About

Discovered HEMA while looking for a different martial art to get into, having previously studied aikido, karate and pencak silat, and while getting into archery and horsemanship.

An initial interest in rapier after Capoferro gave way, perforce to class availability, to longsword per Fiore dei Liberi’s art in 2009, pursuing it exclusively thereafter to get a good grounding in basics for a good year or so (with a glorious period of thrice weekly sessions, alas that it cannot still be so!) before any serious study of any of the other HEMAs. 

Sword and buckler perforce gave way owing to an elbow injury to military sabre, left-handed.

Arm healed and brain oddly rewired, I found myself able to, at last, resume my fun. 

Looking for a teacher, but not bereft without, having a plethora of tools, comrades and sufficient HEMA grounding to usefully – I pray – apply the resources so generously researched, translated and brought to light.  I began.

So this is:

My personal log and route-map in studying and training in the martial arts of the Bolognese masters of the 16th century.

And this blog is meant as a tool, not a podium.

Log – the minutiae.
Commentary and musings, records of every little thing, consequential or not.

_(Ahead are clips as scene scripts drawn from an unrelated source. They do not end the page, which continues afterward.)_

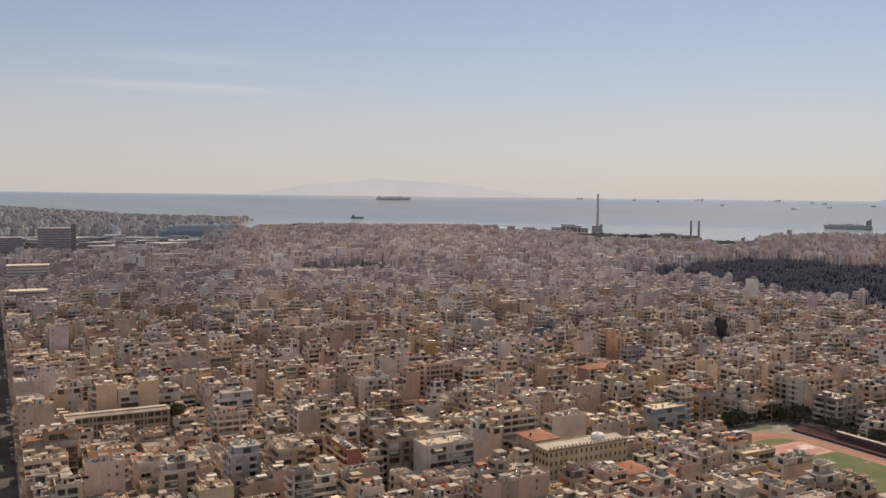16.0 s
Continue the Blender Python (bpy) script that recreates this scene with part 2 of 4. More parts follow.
class Soup:
    """Many upright boxes gathered into one mesh: sides in one material, tops in another, each with its own tint."""

    def __init__(self):
        self.rows = []

    def box(self, x, y, hx, hy, z0, z1, c, s, side, top):
        self.rows.append((x, y, hx, hy, z0, z1, c, s, *side, *top))

    def build(self, name, side_mat, top_mat):
        a = np.array(self.rows)
        n = len(a)
        sx, sy = np.array([-1, 1, 1, -1] * 2), np.array([-1, -1, 1, 1] * 2)
        lx, ly = a[:, 2:3] * sx, a[:, 3:4] * sy
        co = np.empty((n, 8, 3))
        co[:, :, 0] = a[:, 0:1] + lx * a[:, 6:7] - ly * a[:, 7:8]
        co[:, :, 1] = a[:, 1:2] + lx * a[:, 7:8] + ly * a[:, 6:7]
        co[:, :4, 2], co[:, 4:, 2] = a[:, 4:5], a[:, 5:6]
        q = np.array(QUADS[:5])
        idx = (np.arange(n)[:, None, None] * 8 + q).reshape(-1)
        me = bpy.data.meshes.new(name)
        me.vertices.add(n * 8)
        me.vertices.foreach_set("co", co.reshape(-1))
        me.loops.add(n * 20)
        me.loops.foreach_set("vertex_index", idx.astype(np.int32))
        me.polygons.add(n * 5)
        me.polygons.foreach_set("loop_start", np.arange(0, n * 20, 4, dtype=np.int32))
        me.materials.append(side_mat)
        me.materials.append(top_mat)
        me.polygons.foreach_set("use_smooth", [False] * (n * 5))
        me.polygons.foreach_set("material_index", np.tile(np.array([0, 0, 0, 0, 1], dtype=np.int32), n))
        col = np.ones((n, 5, 4), dtype=np.float32)
        col[:, :4, :3], col[:, 4, :3] = a[:, None, 8:11], a[:, 11:14]
        at = me.attributes.new("tint", "FLOAT_COLOR", "FACE")
        at.data.foreach_set("color", col.reshape(-1))
        me.update(calc_edges=True)
        me.validate()
        return me


class Panes:
    """Many window panes gathered into one mesh: each shows its outer face alone, just proud of its wall."""

    def __init__(self):
        self.corners, self.tints = [], []

    def add(self, x, y, c, s, b, depth, tint):
        if b[3] - b[2] < b[1] - b[0]:
            back = b[3] > depth / 2 + 0.01
            q = ((b[1], b[3]), (b[0], b[3])) if back else ((b[0], b[2]), (b[1], b[2]))
        else:
            q = ((b[0], b[3]), (b[0], b[2])) if b[0] < 0 else ((b[1], b[2]), (b[1], b[3]))
        p, r = ((x + u * c - v * s, y + u * s + v * c) for u, v in q)
        self.corners += [(*p, b[4]), (*r, b[4]), (*r, b[5]), (*p, b[5])]
        self.tints.append((*tint, 1.0))

    def build(self, name, mat):
        n = len(self.tints)
        me = raw_mesh(name, self.corners, [(4 * i, 4 * i + 1, 4 * i + 2, 4 * i + 3) for i in range(n)], mat)
        me.attributes.new("tint", "FLOAT_COLOR", "FACE").data.foreach_set("color", np.array(self.tints, dtype=np.float32).reshape(-1))
        return me


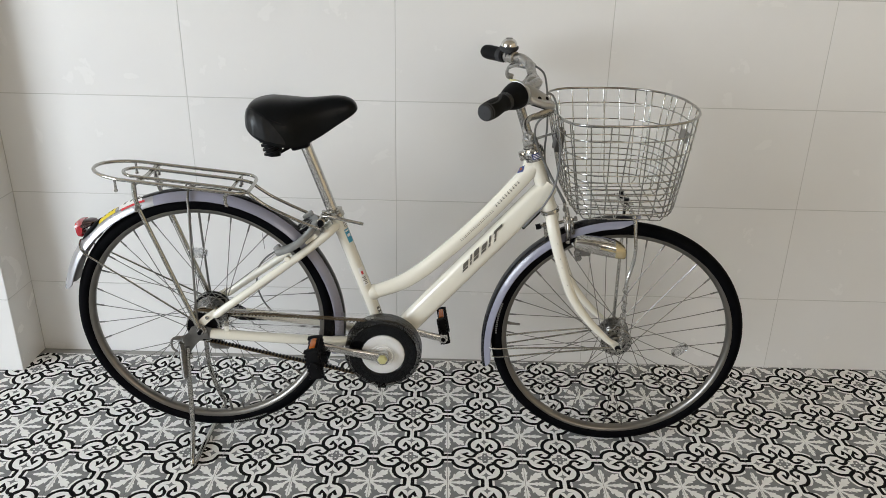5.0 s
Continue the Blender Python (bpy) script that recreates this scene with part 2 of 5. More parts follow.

No doubt a lot of dross.

Route-map – The essentials.
Where the log is akin to a travelogue, the map is noting the stripped down essential signposts and landmarks and key paths I’ve explored/pursued.
The main purpose is to help me not blunder about aimlessly.
Thus if I come a-cropper, I can retrace my steps and seek alternative routes; or ask others to see where I am, how I got there and where they recommend I go next.

Studying.
It cannot be escaped that these are preserved in books, not through generations of teachers teaching the next.
The only few-and-far between teachers are those that have studied, interpreted and have deservedly forged ahead on the path of competence.

Mastery may be beyond our grasp in this era, studying and training is not.

Training.
Mere theoretic learning is useless without the endless practice to put it into muscle-memory and striving to improve its performance.
Supposedly, only after repeating a movement 1000 times one can say one has learned it, let alone mastered.
Axiomatic in Archery and should be no less in HEMA as well.

Martial arts.
Martial art or martial sport?
Duelling or display?
Battlefield or civilian?

Whatever. All.

Bolognese masters.
Yes indeed, the European region has a fine history of martial arts and sports.

Actually very detailed and go back longer than many modern eastern arts today.
But no need to be apologetic or anti-EMA, its just that EMA == martial arts in modern western society, whereas space could and should be made for recognition of the Westerners’ own martial heritage (true for eastern non-oriental societies as well,  kuhrotty – or more recently, ‘MMA’ – eclipsing indigenous arts eg silat in malay culture, kalaripayattu in south indian culture, kushti in indo-persian cultures. FMA fought back by the same route, inserting itself via the west back into its homeland, ironic.. possibly silat will too, but I digress..)

Can Bolognese martial arts be studied without learning something of the history, the regional context?
Of city states and society?

16th C.
… or their place in the temporal continuum and their temporal context?

The Renaissance milieu – and can the fighting arts have value in our modern HEMA setting?